■ **WHAT YOU NEED TO DO**
Identify all lines in the listing that include the word "exposures", and copy them out.

■ **THE DATA**
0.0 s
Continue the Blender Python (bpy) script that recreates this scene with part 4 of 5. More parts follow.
...
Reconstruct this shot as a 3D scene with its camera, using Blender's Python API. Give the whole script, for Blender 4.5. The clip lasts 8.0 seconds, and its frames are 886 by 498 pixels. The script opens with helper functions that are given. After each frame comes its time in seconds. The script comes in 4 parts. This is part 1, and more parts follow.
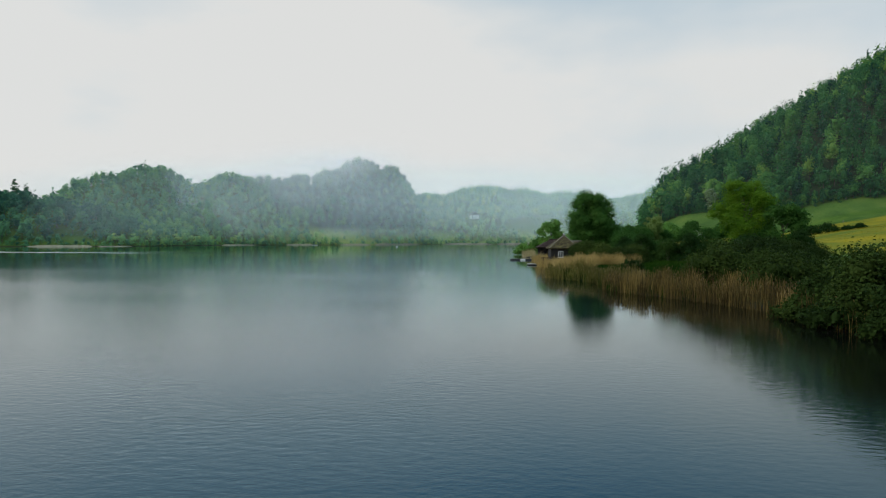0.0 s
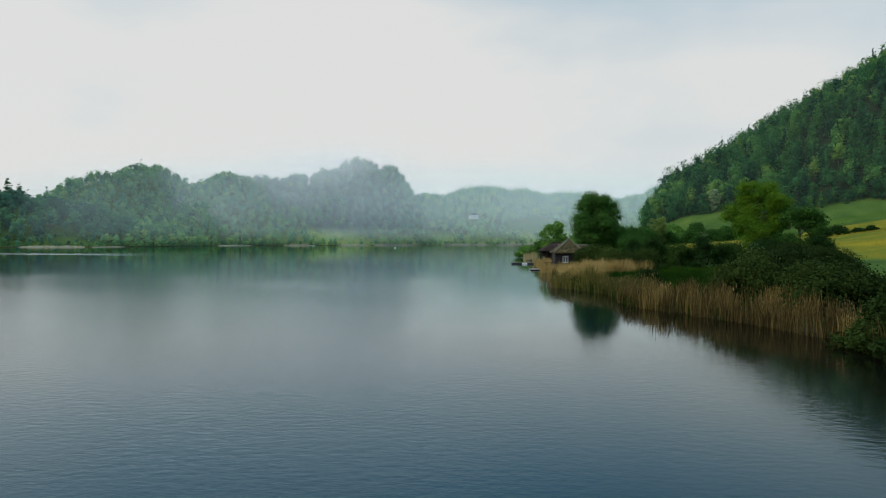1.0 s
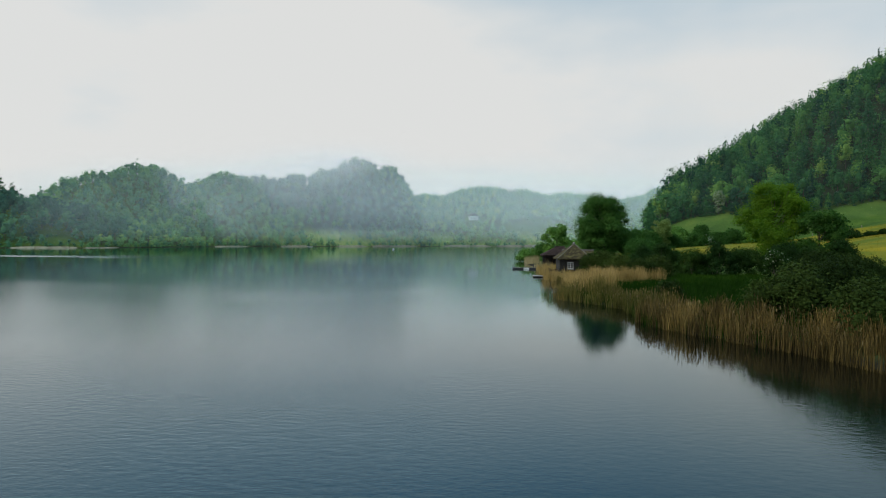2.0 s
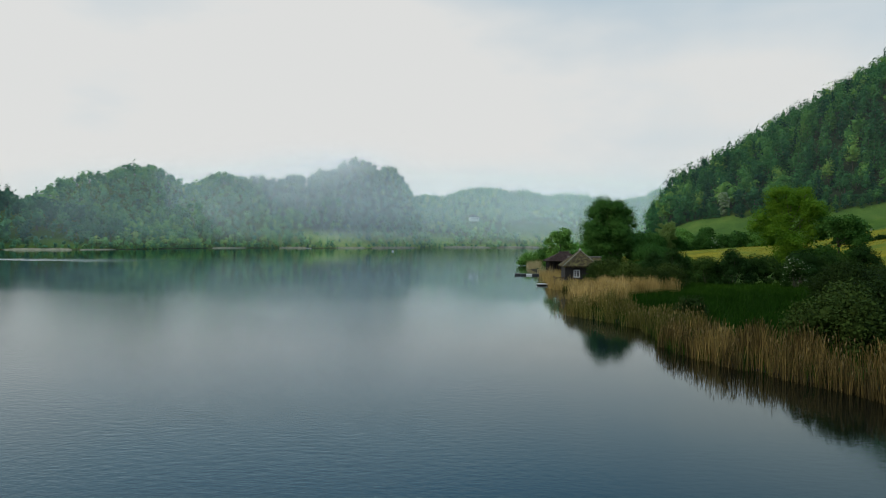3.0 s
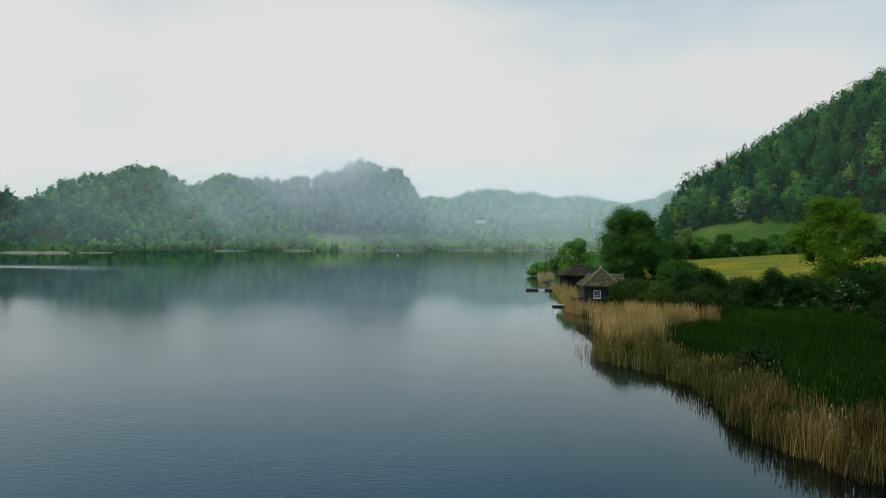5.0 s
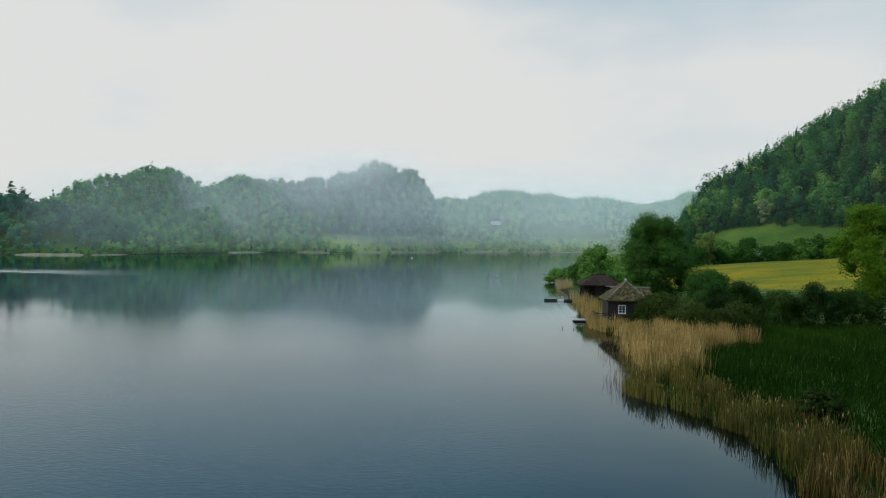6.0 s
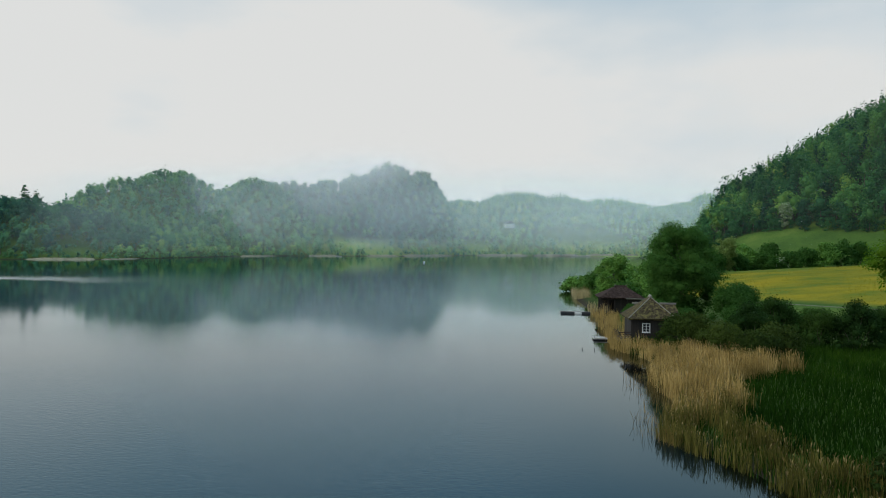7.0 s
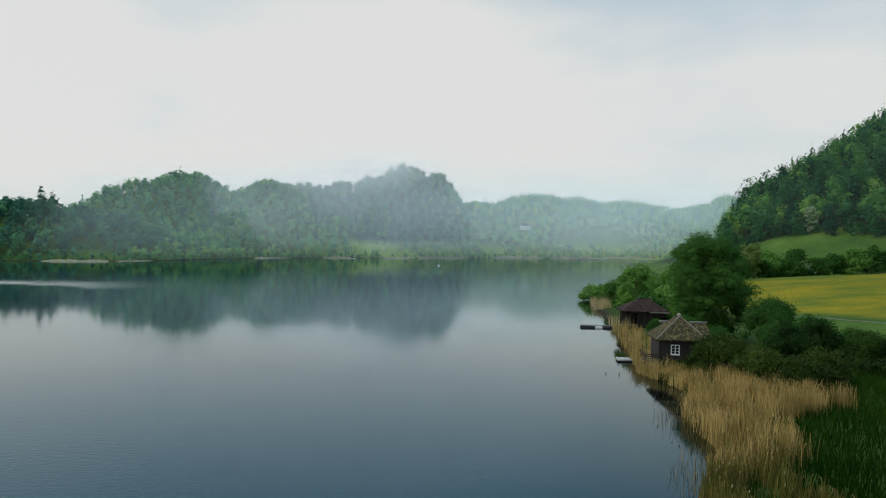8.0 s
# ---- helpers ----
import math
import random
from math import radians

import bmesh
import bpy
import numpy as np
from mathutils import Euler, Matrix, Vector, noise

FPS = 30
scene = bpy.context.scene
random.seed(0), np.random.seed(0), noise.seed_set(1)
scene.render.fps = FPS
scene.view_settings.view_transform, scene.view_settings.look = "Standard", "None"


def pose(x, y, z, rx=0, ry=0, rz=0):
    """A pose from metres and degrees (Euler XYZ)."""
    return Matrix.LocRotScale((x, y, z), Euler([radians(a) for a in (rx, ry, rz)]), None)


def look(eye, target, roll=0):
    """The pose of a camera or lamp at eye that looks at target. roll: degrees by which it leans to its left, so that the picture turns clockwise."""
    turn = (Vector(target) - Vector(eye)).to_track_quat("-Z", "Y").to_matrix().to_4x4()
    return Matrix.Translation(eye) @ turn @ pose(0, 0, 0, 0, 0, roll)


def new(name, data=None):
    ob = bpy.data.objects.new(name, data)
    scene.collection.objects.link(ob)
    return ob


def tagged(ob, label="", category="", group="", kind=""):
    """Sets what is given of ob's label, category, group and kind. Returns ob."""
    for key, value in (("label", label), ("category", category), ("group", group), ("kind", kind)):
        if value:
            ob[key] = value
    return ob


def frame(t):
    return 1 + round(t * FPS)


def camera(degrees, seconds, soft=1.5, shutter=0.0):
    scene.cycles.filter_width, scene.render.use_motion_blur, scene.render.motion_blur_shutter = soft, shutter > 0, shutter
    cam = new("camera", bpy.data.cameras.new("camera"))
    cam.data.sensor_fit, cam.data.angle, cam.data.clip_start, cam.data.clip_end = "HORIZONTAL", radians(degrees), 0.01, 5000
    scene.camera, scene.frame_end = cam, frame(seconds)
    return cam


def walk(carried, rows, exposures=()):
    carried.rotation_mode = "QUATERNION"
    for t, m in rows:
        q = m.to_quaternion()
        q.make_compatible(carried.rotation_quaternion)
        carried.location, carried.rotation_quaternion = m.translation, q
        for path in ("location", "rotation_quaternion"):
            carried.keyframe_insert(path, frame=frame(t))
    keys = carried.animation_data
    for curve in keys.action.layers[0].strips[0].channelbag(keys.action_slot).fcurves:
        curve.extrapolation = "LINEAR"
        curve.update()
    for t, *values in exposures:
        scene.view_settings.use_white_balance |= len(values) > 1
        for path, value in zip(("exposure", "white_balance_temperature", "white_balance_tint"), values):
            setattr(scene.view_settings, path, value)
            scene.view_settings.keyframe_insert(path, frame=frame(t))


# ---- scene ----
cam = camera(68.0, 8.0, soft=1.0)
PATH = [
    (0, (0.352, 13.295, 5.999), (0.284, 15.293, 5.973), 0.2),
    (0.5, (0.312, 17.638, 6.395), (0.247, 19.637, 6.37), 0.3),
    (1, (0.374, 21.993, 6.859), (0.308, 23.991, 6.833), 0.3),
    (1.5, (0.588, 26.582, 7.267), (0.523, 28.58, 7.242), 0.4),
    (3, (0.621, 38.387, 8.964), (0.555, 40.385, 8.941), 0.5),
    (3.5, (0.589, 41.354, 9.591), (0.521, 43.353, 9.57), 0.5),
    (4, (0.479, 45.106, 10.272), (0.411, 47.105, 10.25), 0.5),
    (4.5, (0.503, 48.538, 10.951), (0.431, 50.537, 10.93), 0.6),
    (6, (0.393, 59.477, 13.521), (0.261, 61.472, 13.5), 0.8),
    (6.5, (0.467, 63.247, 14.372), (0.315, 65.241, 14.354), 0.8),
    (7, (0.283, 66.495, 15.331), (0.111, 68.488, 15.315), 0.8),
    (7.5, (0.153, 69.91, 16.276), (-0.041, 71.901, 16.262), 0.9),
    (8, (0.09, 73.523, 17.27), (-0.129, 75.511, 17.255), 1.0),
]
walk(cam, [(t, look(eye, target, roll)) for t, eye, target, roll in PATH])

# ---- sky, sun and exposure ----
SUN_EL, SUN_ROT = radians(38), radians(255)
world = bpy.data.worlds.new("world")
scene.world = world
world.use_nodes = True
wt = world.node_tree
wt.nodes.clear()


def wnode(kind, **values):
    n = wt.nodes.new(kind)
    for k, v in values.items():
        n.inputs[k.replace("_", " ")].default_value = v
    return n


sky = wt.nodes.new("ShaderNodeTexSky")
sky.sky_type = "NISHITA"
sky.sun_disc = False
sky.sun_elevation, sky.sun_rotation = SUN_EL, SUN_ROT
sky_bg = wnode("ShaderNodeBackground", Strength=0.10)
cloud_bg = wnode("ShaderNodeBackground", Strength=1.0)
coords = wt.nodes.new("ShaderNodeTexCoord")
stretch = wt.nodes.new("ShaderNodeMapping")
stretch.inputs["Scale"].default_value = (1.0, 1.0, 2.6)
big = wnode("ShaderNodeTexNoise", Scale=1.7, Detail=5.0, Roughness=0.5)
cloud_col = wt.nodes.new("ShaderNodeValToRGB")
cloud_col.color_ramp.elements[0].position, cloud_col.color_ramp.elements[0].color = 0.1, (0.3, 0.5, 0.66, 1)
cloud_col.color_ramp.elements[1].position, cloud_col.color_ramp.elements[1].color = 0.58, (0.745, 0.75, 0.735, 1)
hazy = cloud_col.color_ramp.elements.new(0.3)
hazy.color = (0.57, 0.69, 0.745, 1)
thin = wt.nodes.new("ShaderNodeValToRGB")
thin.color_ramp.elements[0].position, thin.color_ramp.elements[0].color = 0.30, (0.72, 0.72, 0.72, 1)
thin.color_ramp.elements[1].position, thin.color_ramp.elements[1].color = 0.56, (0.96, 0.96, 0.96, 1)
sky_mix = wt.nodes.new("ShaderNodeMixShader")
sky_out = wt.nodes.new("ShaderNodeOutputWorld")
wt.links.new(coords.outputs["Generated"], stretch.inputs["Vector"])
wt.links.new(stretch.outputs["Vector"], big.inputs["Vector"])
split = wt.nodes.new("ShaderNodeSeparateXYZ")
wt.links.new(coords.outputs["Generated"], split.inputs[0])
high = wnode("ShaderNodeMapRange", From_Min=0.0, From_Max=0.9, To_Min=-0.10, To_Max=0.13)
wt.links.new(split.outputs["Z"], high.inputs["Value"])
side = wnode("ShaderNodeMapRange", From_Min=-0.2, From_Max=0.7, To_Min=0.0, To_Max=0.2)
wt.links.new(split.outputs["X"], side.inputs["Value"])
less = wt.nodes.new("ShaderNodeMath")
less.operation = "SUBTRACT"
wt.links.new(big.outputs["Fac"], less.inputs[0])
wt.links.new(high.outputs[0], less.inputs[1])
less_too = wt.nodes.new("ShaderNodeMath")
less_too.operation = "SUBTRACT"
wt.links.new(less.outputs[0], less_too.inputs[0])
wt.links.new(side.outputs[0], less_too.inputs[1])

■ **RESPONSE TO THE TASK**
def walk(carried, rows, exposures=()):
    for t, *values in exposures:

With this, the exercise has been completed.